- SUPPLIED DATA:

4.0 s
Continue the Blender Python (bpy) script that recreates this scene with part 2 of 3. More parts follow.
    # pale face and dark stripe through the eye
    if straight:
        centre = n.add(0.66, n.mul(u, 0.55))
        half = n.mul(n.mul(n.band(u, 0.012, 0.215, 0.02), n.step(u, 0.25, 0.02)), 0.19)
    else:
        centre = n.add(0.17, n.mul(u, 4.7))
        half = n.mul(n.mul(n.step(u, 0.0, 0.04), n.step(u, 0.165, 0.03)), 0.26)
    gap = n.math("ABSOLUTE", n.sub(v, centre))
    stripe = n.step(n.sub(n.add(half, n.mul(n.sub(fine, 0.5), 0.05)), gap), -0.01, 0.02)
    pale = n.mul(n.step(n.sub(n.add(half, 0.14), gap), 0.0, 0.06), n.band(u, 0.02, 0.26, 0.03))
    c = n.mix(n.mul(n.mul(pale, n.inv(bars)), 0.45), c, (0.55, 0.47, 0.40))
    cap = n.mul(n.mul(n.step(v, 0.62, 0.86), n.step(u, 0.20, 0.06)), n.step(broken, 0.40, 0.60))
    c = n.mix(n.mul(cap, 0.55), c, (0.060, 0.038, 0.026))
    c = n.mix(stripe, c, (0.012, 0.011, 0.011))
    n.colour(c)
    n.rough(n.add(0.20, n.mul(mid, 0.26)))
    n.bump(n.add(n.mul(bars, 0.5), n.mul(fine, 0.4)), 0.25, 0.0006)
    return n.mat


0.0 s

- WHAT TO WORK ON:
Every line of the data above should be copied exactly.

- WRITTEN SOLUTION:
4.0 s
Continue the Blender Python (bpy) script that recreates this scene with part 2 of 3. More parts follow.
    # pale face and dark stripe through the eye
    if straight:
        centre = n.add(0.66, n.mul(u, 0.55))
        half = n.mul(n.mul(n.band(u, 0.012, 0.215, 0.02), n.step(u, 0.25, 0.02)), 0.19)
    else:
        centre = n.add(0.17, n.mul(u, 4.7))
        half = n.mul(n.mul(n.step(u, 0.0, 0.04), n.step(u, 0.165, 0.03)), 0.26)
    gap = n.math("ABSOLUTE", n.sub(v, centre))
    stripe = n.step(n.sub(n.add(half, n.mul(n.sub(fine, 0.5), 0.05)), gap), -0.01, 0.02)
    pale = n.mul(n.step(n.sub(n.add(half, 0.14), gap), 0.0, 0.06), n.band(u, 0.02, 0.26, 0.03))
    c = n.mix(n.mul(n.mul(pale, n.inv(bars)), 0.45), c, (0.55, 0.47, 0.40))
    cap = n.mul(n.mul(n.step(v, 0.62, 0.86), n.step(u, 0.20, 0.06)), n.step(broken, 0.40, 0.60))
    c = n.mix(n.mul(cap, 0.55), c, (0.060, 0.038, 0.026))
    c = n.mix(stripe, c, (0.012, 0.011, 0.011))
    n.colour(c)
    n.rough(n.add(0.20, n.mul(mid, 0.26)))
    n.bump(n.add(n.mul(bars, 0.5), n.mul(fine, 0.4)), 0.25, 0.0006)
    return n.mat


0.0 s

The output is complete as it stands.